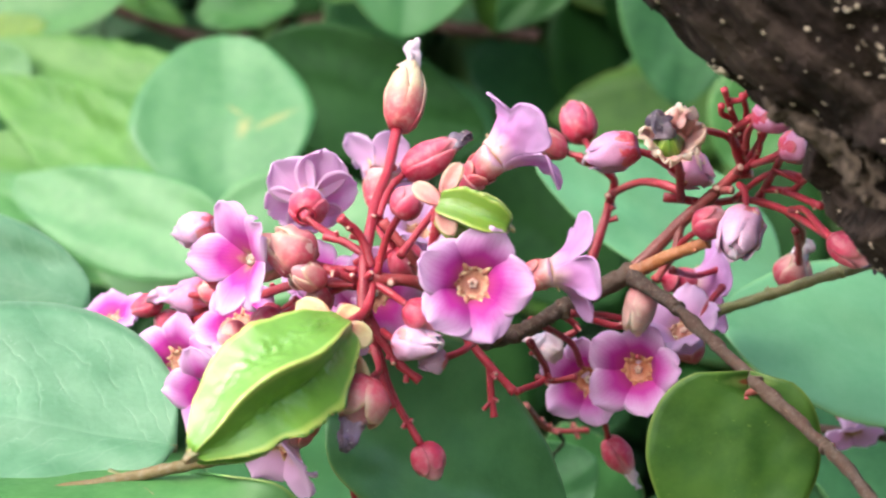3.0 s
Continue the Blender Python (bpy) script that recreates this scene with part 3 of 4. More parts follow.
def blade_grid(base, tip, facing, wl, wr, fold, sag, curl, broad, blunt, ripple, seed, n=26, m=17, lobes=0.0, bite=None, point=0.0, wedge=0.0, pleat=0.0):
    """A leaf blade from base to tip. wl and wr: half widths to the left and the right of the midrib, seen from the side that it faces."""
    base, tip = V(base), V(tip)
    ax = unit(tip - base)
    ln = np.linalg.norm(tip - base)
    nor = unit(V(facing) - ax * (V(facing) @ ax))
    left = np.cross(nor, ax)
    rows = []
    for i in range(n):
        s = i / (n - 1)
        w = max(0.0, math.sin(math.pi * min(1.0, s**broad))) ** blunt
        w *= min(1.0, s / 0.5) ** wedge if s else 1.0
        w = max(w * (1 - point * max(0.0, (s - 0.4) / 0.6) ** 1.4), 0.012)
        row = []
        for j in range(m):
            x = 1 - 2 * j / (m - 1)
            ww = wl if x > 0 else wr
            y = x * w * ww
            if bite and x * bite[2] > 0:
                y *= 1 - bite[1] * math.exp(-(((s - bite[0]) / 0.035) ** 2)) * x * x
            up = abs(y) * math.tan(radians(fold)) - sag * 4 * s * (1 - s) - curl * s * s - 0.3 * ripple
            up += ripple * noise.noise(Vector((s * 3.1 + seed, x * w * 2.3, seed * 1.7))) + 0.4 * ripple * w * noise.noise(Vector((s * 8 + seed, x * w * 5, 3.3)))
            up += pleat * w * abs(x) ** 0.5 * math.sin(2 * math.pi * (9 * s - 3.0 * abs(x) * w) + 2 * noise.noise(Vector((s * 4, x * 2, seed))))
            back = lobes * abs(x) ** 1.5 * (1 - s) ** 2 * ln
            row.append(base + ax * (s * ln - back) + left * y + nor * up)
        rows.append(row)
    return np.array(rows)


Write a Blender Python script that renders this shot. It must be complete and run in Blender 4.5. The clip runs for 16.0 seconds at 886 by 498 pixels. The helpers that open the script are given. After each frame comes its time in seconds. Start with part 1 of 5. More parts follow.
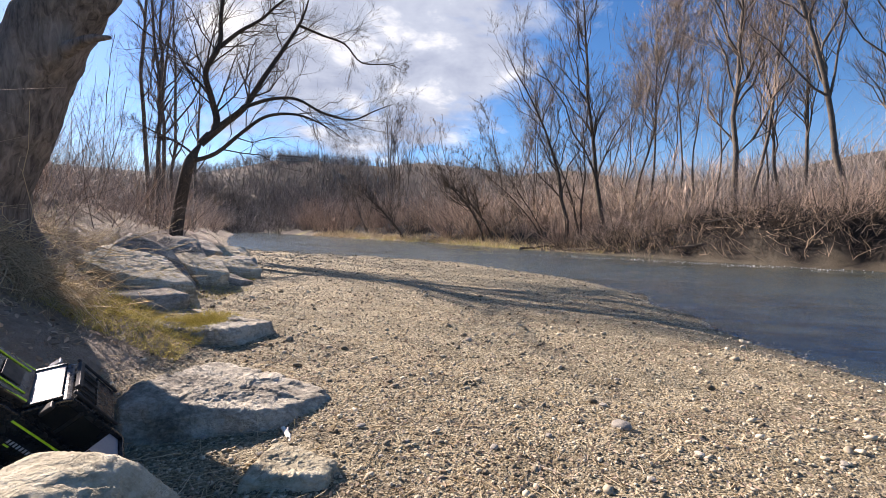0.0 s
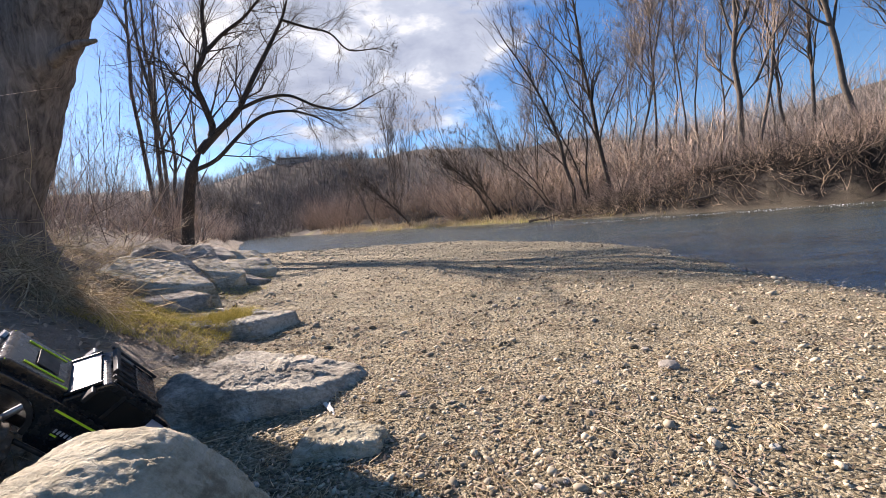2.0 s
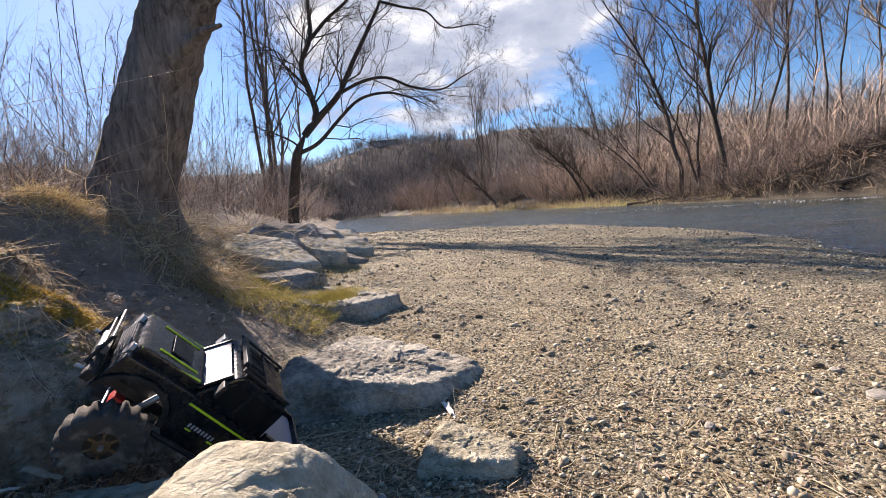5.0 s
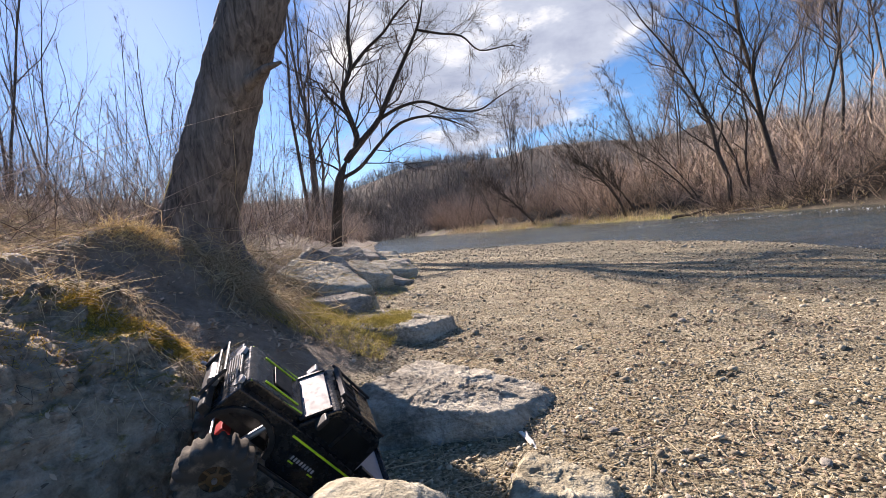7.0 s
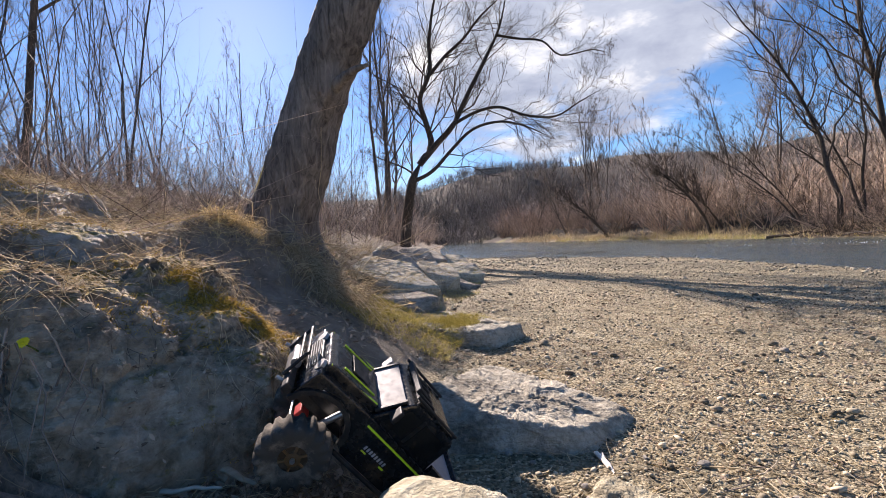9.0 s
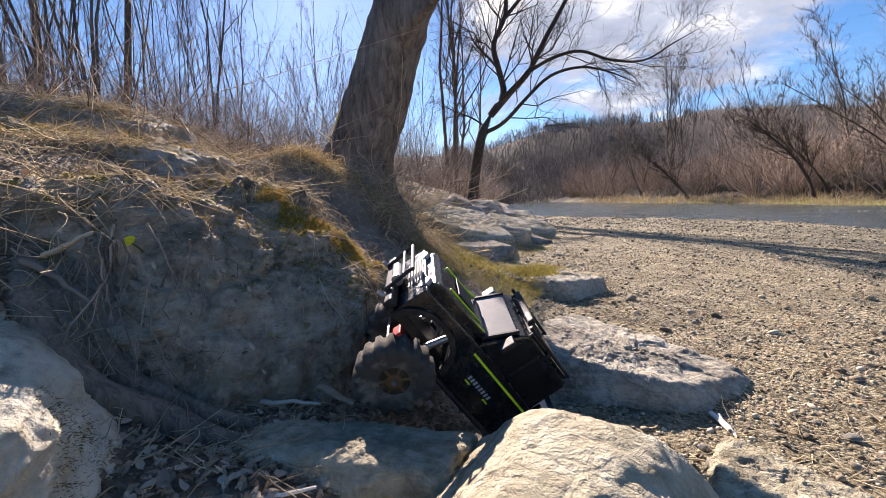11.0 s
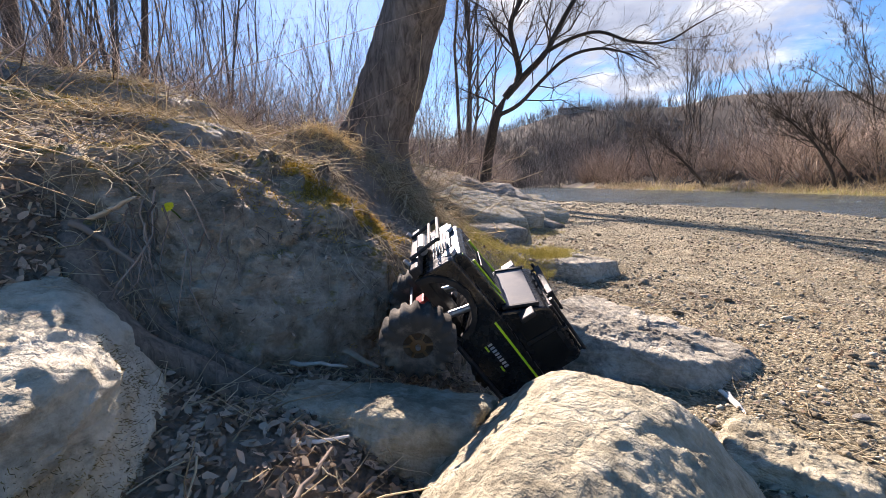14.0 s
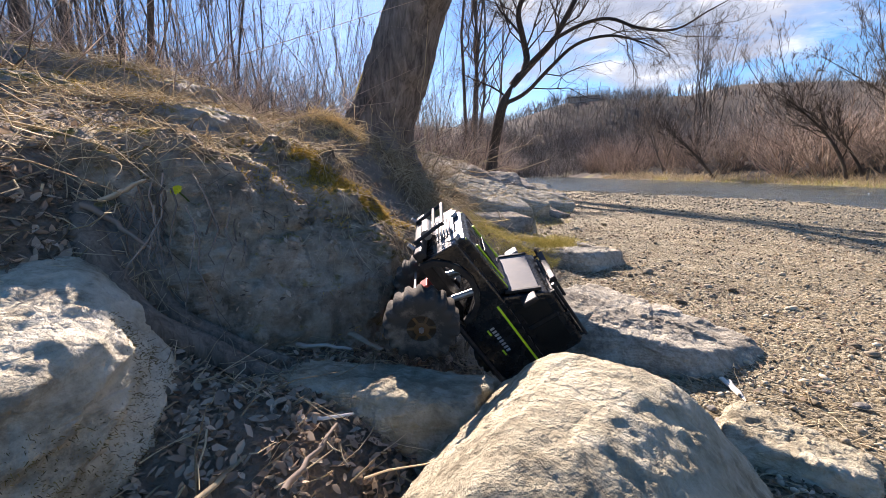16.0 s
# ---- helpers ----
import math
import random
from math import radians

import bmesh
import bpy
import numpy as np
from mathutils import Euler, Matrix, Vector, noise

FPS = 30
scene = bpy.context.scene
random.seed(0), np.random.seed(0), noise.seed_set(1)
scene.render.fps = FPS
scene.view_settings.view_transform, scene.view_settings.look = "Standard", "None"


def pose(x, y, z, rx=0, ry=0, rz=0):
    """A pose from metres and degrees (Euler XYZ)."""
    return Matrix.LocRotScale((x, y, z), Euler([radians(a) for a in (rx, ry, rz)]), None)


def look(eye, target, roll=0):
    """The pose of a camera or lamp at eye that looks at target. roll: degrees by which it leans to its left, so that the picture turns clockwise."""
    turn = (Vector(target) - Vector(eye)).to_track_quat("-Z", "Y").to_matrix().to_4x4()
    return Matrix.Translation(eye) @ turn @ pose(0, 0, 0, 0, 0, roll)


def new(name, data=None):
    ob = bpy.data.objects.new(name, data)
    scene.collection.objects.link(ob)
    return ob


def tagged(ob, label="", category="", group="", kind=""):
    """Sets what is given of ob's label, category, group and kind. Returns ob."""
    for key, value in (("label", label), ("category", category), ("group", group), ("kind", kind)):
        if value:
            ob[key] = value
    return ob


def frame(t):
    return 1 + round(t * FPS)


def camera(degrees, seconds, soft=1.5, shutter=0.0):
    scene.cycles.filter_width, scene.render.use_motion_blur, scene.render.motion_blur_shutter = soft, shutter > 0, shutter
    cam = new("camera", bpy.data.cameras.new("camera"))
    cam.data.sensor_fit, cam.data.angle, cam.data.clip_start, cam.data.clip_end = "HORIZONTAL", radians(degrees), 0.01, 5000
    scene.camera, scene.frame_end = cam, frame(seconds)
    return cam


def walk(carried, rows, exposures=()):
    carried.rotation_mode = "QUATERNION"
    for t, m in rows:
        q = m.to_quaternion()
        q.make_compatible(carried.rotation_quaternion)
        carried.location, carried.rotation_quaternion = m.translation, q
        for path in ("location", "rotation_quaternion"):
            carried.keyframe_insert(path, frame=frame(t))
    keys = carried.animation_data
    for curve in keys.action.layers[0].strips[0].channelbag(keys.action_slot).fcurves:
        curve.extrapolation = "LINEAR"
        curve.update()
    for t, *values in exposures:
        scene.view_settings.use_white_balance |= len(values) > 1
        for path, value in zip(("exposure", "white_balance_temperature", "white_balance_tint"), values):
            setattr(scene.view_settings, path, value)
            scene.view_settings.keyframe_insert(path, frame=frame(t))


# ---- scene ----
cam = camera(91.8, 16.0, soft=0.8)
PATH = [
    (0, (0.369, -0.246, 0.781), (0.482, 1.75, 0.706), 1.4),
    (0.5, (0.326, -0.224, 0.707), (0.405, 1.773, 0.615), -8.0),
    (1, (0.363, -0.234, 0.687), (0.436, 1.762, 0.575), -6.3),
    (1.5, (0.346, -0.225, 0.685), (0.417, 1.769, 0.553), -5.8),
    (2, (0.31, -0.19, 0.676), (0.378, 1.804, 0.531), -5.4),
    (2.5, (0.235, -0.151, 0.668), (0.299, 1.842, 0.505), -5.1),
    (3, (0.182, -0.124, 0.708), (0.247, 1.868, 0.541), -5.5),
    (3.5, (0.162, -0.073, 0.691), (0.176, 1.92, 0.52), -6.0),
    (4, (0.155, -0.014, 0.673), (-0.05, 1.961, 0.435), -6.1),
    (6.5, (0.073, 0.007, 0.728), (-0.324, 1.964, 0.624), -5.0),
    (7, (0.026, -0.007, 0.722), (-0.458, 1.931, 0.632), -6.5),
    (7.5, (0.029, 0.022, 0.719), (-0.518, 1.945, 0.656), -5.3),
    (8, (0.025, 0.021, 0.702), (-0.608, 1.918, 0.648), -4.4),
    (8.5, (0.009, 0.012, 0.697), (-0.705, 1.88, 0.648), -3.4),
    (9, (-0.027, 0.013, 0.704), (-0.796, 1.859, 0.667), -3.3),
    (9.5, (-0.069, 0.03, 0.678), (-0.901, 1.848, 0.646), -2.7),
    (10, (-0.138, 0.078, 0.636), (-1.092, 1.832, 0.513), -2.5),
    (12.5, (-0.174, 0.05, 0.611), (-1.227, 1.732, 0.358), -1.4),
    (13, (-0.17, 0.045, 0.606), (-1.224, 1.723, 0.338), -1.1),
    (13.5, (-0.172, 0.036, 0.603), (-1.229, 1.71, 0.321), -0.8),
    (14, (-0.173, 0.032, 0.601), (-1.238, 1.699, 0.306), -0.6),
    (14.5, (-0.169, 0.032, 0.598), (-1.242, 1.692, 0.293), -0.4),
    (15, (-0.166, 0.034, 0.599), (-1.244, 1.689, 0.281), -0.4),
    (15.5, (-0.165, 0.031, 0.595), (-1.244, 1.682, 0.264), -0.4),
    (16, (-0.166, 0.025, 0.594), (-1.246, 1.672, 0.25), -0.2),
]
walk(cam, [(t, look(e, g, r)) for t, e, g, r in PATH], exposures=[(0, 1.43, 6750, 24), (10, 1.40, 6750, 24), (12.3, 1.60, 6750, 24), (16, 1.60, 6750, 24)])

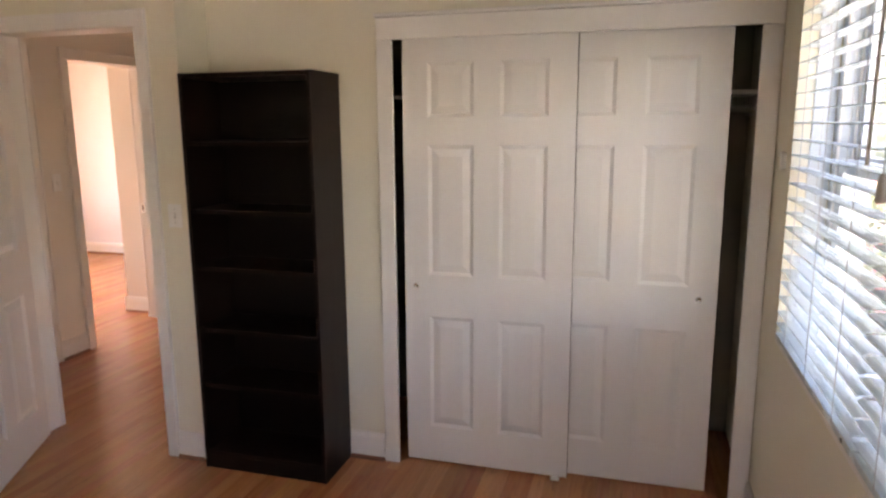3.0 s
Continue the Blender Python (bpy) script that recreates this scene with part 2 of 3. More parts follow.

┄┄┄┄┄┄┄┄┄┄

• Exercise objective: Tally how many lines of the data include the word "values". Write the number and nothing else.

• Exercise solution: 3